不景気でも開業を決めたのは、アムステルダムの観光は活況だったことと、「若手デザイナーとコラボすれば何とかなる」という根拠のない自信。内装も「ラフなデザインしか知らないままスタートした」ほど。無鉄砲にも感じられるが、結果、成功し、今ではホテルの人気の高まりとともに、担当した若手デザイナーも賞を受賞する人もなど成長を遂げているという。

アムステルダムの新旧ユニークホテル

このほか、アムステルダムらしいユニークなホテルとして欠かせないのは、ボートホテル。これは実際に運河に浮かぶボートハウスに宿泊するもの。市内の運河には2500隻のボートハウスがあり、ボートで暮らす生活は日常のこと。アムステルダムらしい体験ができるとして人気だ。

ただしこれ以上、運河上でボートが停泊できる場所がないため、開業には現存のボートハウスを譲り受けなければならないハードルがある。つまり、ボートホテルそのものが、稀少な存在となっている。

また、ホテルではないが、「ClinkNOORD Hostel(クリンクノールド・ホステル)」は、冒頭に紹介した「ボーテル」と同じ、アムステルダムの北側(ノールド地区)に2015年にオープンしたホステル。

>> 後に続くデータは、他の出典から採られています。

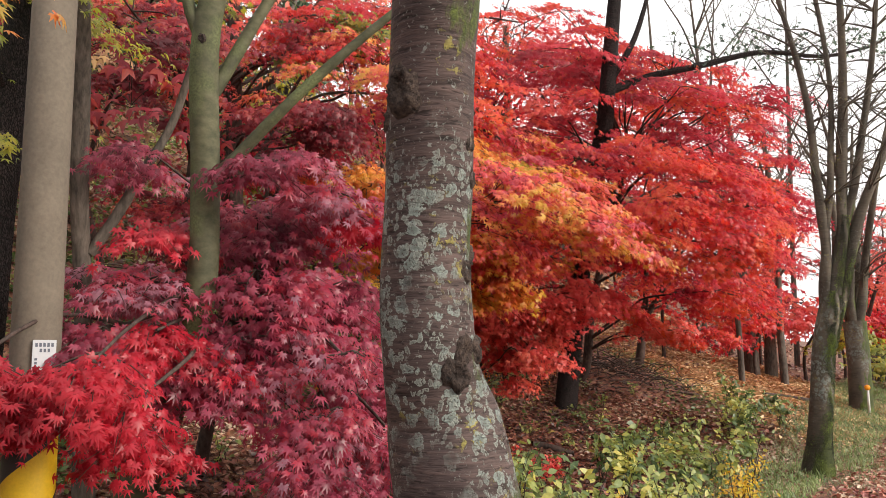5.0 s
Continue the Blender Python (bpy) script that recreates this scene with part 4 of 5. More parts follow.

オランダが世界に誇る石油会社「ロイヤル・ダッチ・シェル」の本社だった建物をコンバージョンした。古いレンガの外観と異なり、内部はフロント周りから共有スペースまで、様々な個所で遊び心がうかがえる。

元シェルの本社だけあって規模が巨大。220室820ベッドを有する。食堂、ゲーム、バー、アクティビティエリアなどスペースが多く、この広さを活用して世界の若手アーティストを招いて期間限定のギャラリーを開催したり、コンサートを開くこともある。大学や高校のスクールトリップなどの団体利用も多いという。